§ Task
Copy all lines below exactly as written. Leave pictures out.

§ Given information
※ ※ ※

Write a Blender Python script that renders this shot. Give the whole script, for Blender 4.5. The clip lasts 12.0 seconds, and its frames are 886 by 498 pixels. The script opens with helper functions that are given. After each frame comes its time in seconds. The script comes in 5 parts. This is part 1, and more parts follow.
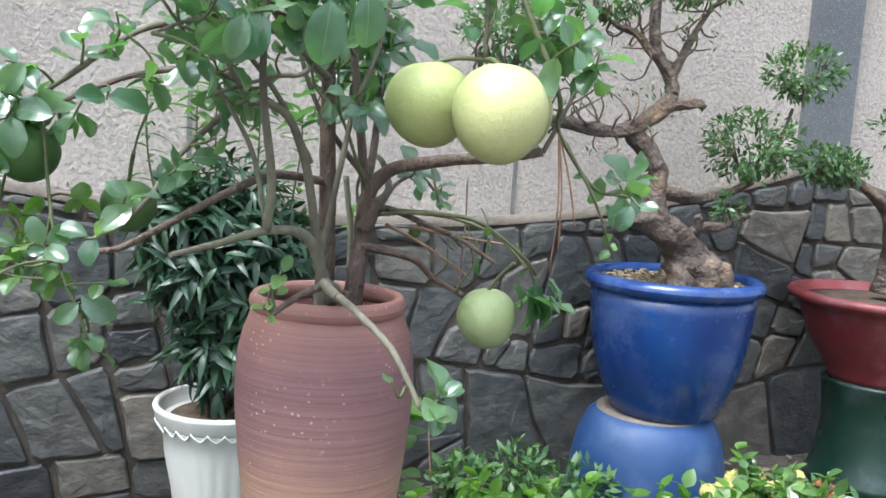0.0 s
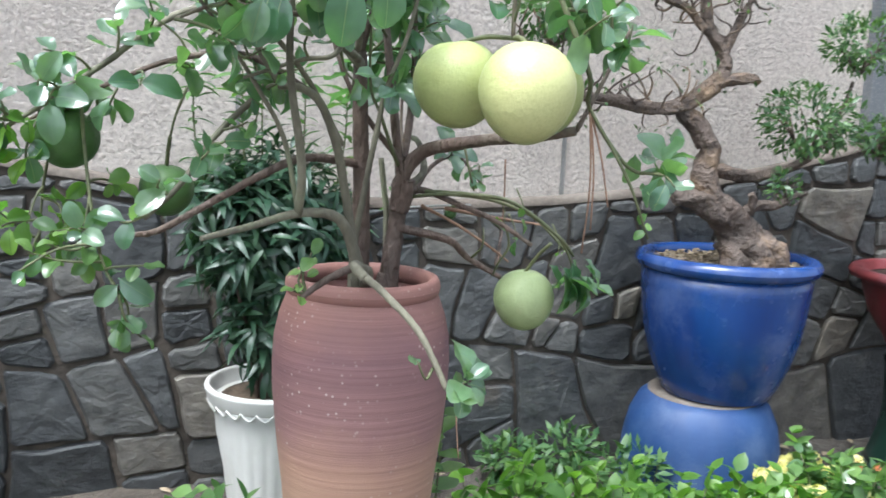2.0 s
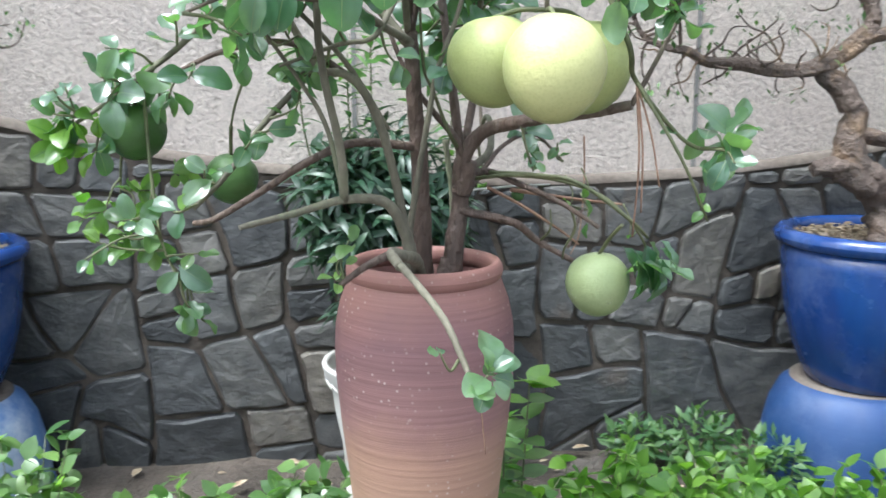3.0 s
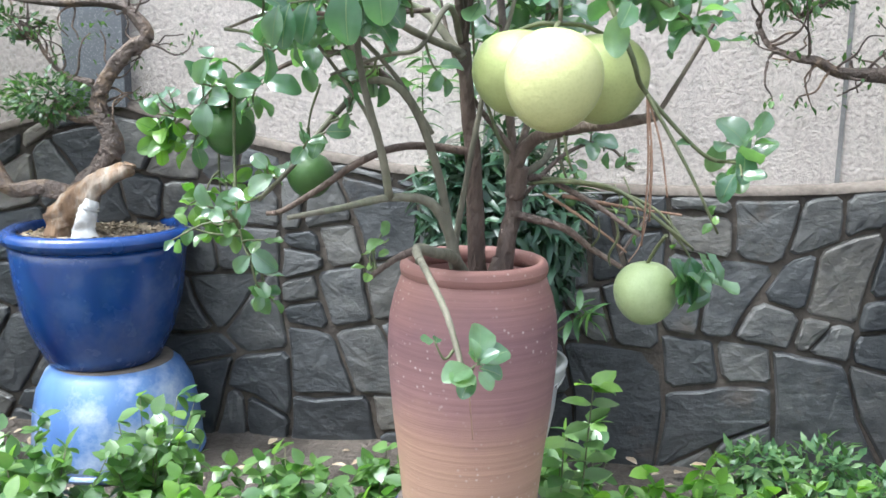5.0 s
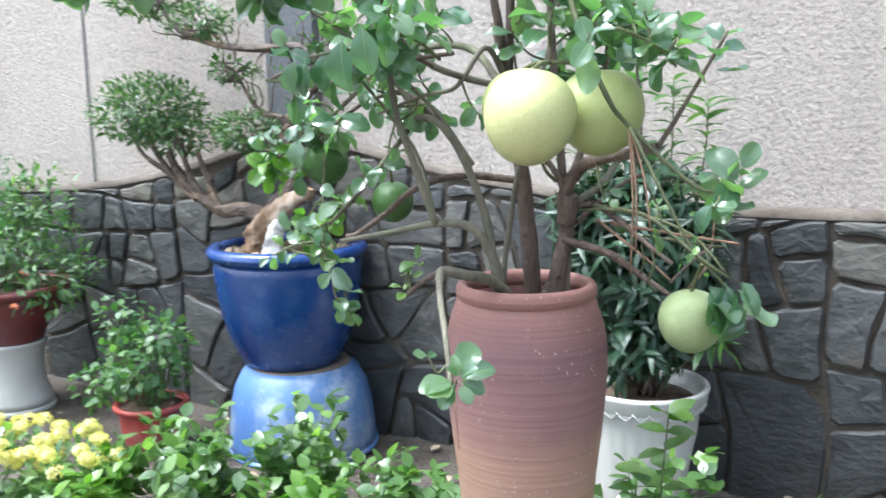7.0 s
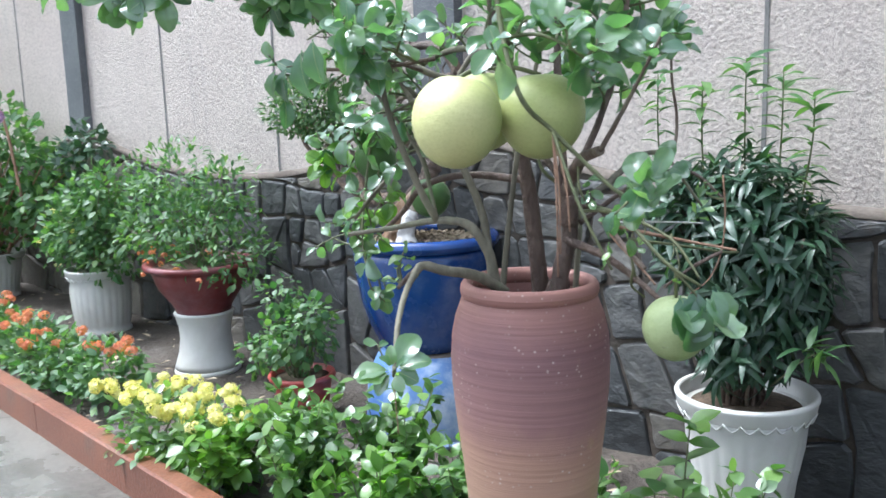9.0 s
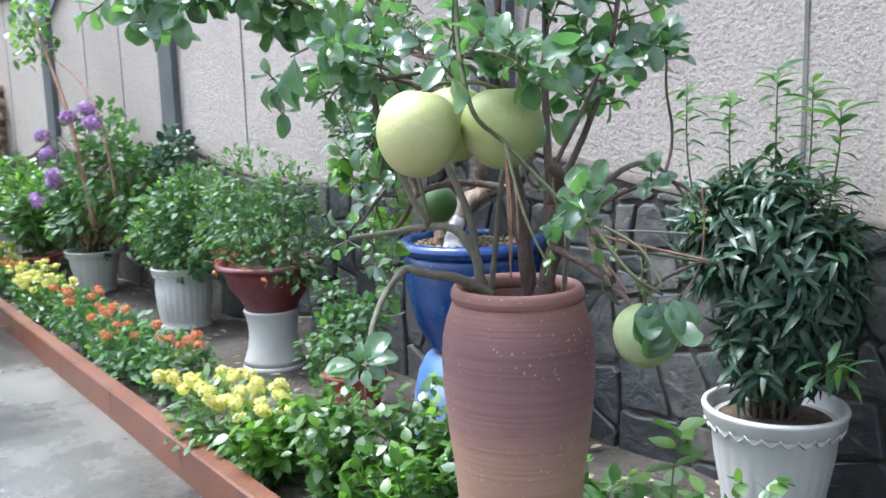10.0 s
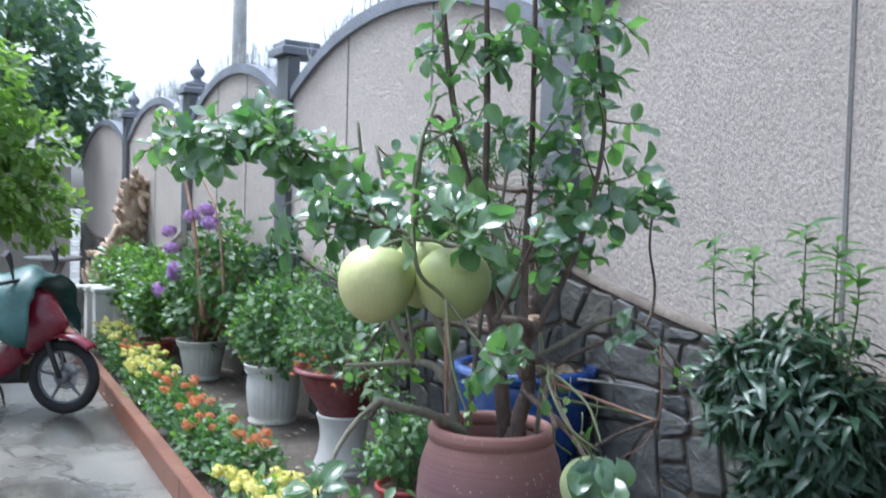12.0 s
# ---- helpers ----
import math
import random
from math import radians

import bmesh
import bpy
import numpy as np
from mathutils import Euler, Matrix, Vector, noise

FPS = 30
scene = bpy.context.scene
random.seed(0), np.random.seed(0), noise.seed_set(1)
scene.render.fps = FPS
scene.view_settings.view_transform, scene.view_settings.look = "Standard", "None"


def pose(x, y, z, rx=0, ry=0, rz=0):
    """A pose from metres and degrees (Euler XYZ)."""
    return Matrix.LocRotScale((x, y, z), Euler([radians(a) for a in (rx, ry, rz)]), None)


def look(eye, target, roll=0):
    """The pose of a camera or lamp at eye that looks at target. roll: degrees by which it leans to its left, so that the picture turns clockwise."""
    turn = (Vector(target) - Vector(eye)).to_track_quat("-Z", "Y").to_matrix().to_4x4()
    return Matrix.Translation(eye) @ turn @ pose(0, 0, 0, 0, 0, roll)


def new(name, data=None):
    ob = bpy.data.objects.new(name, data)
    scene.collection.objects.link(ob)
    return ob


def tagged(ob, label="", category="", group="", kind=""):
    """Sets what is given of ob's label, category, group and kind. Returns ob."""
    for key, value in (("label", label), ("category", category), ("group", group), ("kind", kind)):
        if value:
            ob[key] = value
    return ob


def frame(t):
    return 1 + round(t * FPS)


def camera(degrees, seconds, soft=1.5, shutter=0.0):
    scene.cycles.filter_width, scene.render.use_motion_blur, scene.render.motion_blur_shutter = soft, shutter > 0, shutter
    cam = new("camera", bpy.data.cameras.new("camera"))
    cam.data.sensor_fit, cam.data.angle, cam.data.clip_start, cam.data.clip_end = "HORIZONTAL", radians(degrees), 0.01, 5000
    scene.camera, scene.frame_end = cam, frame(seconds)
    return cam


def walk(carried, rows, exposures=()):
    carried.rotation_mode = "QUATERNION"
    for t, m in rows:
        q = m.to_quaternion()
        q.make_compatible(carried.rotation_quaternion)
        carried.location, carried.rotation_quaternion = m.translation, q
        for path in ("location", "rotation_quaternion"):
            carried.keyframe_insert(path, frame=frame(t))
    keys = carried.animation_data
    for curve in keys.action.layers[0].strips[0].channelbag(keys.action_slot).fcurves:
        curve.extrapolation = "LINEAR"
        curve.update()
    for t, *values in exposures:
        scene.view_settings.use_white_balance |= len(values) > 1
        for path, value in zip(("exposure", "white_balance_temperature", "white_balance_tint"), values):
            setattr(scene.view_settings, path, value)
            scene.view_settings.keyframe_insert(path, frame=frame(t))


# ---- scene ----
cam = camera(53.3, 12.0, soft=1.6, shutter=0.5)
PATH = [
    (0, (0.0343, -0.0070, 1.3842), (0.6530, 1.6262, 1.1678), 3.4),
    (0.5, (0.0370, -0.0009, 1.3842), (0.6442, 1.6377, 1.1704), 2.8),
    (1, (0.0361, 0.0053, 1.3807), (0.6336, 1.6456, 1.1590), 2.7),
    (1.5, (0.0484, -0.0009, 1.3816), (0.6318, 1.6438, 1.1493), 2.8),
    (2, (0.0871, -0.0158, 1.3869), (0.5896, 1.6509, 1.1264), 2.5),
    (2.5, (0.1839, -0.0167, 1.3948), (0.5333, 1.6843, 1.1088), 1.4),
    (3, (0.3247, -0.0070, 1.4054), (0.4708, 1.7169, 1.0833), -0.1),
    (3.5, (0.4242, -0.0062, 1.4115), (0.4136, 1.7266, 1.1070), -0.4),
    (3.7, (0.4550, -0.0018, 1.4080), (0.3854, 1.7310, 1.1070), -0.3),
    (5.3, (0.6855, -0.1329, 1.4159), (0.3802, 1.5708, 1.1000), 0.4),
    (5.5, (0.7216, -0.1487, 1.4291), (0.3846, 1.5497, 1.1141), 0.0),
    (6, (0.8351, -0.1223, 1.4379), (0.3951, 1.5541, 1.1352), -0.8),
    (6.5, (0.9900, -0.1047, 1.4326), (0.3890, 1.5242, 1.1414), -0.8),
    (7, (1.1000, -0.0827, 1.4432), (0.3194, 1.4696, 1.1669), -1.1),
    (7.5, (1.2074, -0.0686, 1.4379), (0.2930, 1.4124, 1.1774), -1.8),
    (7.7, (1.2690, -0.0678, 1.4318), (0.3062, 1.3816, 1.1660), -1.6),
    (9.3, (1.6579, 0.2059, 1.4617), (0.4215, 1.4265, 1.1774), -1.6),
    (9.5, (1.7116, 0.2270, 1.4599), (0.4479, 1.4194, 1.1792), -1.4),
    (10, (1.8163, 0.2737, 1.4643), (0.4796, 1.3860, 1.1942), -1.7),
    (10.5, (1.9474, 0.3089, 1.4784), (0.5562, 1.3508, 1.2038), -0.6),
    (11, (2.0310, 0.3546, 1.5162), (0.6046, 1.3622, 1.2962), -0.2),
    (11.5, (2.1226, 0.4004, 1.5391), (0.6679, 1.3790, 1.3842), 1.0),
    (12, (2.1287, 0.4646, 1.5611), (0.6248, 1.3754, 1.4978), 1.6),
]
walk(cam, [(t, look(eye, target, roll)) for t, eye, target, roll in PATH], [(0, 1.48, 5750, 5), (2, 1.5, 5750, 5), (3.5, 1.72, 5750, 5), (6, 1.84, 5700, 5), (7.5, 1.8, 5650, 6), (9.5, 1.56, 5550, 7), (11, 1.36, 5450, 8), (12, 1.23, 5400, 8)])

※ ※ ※

§ Expected output
Write a Blender Python script that renders this shot. Give the whole script, for Blender 4.5. The clip lasts 12.0 seconds, and its frames are 886 by 498 pixels. The script opens with helper functions that are given. After each frame comes its time in seconds. The script comes in 5 parts. This is part 1, and more parts follow.
0.0 s
2.0 s
3.0 s
5.0 s
7.0 s
9.0 s
10.0 s
12.0 s
# ---- helpers ----
import math
import random
from math import radians

import bmesh
import bpy
import numpy as np
from mathutils import Euler, Matrix, Vector, noise

FPS = 30
scene = bpy.context.scene
random.seed(0), np.random.seed(0), noise.seed_set(1)
scene.render.fps = FPS
scene.view_settings.view_transform, scene.view_settings.look = "Standard", "None"


def pose(x, y, z, rx=0, ry=0, rz=0):
    """A pose from metres and degrees (Euler XYZ)."""
    return Matrix.LocRotScale((x, y, z), Euler([radians(a) for a in (rx, ry, rz)]), None)


def look(eye, target, roll=0):
    """The pose of a camera or lamp at eye that looks at target. roll: degrees by which it leans to its left, so that the picture turns clockwise."""
    turn = (Vector(target) - Vector(eye)).to_track_quat("-Z", "Y").to_matrix().to_4x4()
    return Matrix.Translation(eye) @ turn @ pose(0, 0, 0, 0, 0, roll)


def new(name, data=None):
    ob = bpy.data.objects.new(name, data)
    scene.collection.objects.link(ob)
    return ob


def tagged(ob, label="", category="", group="", kind=""):
    """Sets what is given of ob's label, category, group and kind. Returns ob."""
    for key, value in (("label", label), ("category", category), ("group", group), ("kind", kind)):
        if value:
            ob[key] = value
    return ob


def frame(t):
    return 1 + round(t * FPS)


def camera(degrees, seconds, soft=1.5, shutter=0.0):
    scene.cycles.filter_width, scene.render.use_motion_blur, scene.render.motion_blur_shutter = soft, shutter > 0, shutter
    cam = new("camera", bpy.data.cameras.new("camera"))
    cam.data.sensor_fit, cam.data.angle, cam.data.clip_start, cam.data.clip_end = "HORIZONTAL", radians(degrees), 0.01, 5000
    scene.camera, scene.frame_end = cam, frame(seconds)
    return cam


def walk(carried, rows, exposures=()):
    carried.rotation_mode = "QUATERNION"
    for t, m in rows:
        q = m.to_quaternion()
        q.make_compatible(carried.rotation_quaternion)
        carried.location, carried.rotation_quaternion = m.translation, q
        for path in ("location", "rotation_quaternion"):
            carried.keyframe_insert(path, frame=frame(t))
    keys = carried.animation_data
    for curve in keys.action.layers[0].strips[0].channelbag(keys.action_slot).fcurves:
        curve.extrapolation = "LINEAR"
        curve.update()
    for t, *values in exposures:
        scene.view_settings.use_white_balance |= len(values) > 1
        for path, value in zip(("exposure", "white_balance_temperature", "white_balance_tint"), values):
            setattr(scene.view_settings, path, value)
            scene.view_settings.keyframe_insert(path, frame=frame(t))


# ---- scene ----
cam = camera(53.3, 12.0, soft=1.6, shutter=0.5)
PATH = [
    (0, (0.0343, -0.0070, 1.3842), (0.6530, 1.6262, 1.1678), 3.4),
    (0.5, (0.0370, -0.0009, 1.3842), (0.6442, 1.6377, 1.1704), 2.8),
    (1, (0.0361, 0.0053, 1.3807), (0.6336, 1.6456, 1.1590), 2.7),
    (1.5, (0.0484, -0.0009, 1.3816), (0.6318, 1.6438, 1.1493), 2.8),
    (2, (0.0871, -0.0158, 1.3869), (0.5896, 1.6509, 1.1264), 2.5),
    (2.5, (0.1839, -0.0167, 1.3948), (0.5333, 1.6843, 1.1088), 1.4),
    (3, (0.3247, -0.0070, 1.4054), (0.4708, 1.7169, 1.0833), -0.1),
    (3.5, (0.4242, -0.0062, 1.4115), (0.4136, 1.7266, 1.1070), -0.4),
    (3.7, (0.4550, -0.0018, 1.4080), (0.3854, 1.7310, 1.1070), -0.3),
    (5.3, (0.6855, -0.1329, 1.4159), (0.3802, 1.5708, 1.1000), 0.4),
    (5.5, (0.7216, -0.1487, 1.4291), (0.3846, 1.5497, 1.1141), 0.0),
    (6, (0.8351, -0.1223, 1.4379), (0.3951, 1.5541, 1.1352), -0.8),
    (6.5, (0.9900, -0.1047, 1.4326), (0.3890, 1.5242, 1.1414), -0.8),
    (7, (1.1000, -0.0827, 1.4432), (0.3194, 1.4696, 1.1669), -1.1),
    (7.5, (1.2074, -0.0686, 1.4379), (0.2930, 1.4124, 1.1774), -1.8),
    (7.7, (1.2690, -0.0678, 1.4318), (0.3062, 1.3816, 1.1660), -1.6),
    (9.3, (1.6579, 0.2059, 1.4617), (0.4215, 1.4265, 1.1774), -1.6),
    (9.5, (1.7116, 0.2270, 1.4599), (0.4479, 1.4194, 1.1792), -1.4),
    (10, (1.8163, 0.2737, 1.4643), (0.4796, 1.3860, 1.1942), -1.7),
    (10.5, (1.9474, 0.3089, 1.4784), (0.5562, 1.3508, 1.2038), -0.6),
    (11, (2.0310, 0.3546, 1.5162), (0.6046, 1.3622, 1.2962), -0.2),
    (11.5, (2.1226, 0.4004, 1.5391), (0.6679, 1.3790, 1.3842), 1.0),
    (12, (2.1287, 0.4646, 1.5611), (0.6248, 1.3754, 1.4978), 1.6),
]
walk(cam, [(t, look(eye, target, roll)) for t, eye, target, roll in PATH], [(0, 1.48, 5750, 5), (2, 1.5, 5750, 5), (3.5, 1.72, 5750, 5), (6, 1.84, 5700, 5), (7.5, 1.8, 5650, 6), (9.5, 1.56, 5550, 7), (11, 1.36, 5450, 8), (12, 1.23, 5400, 8)])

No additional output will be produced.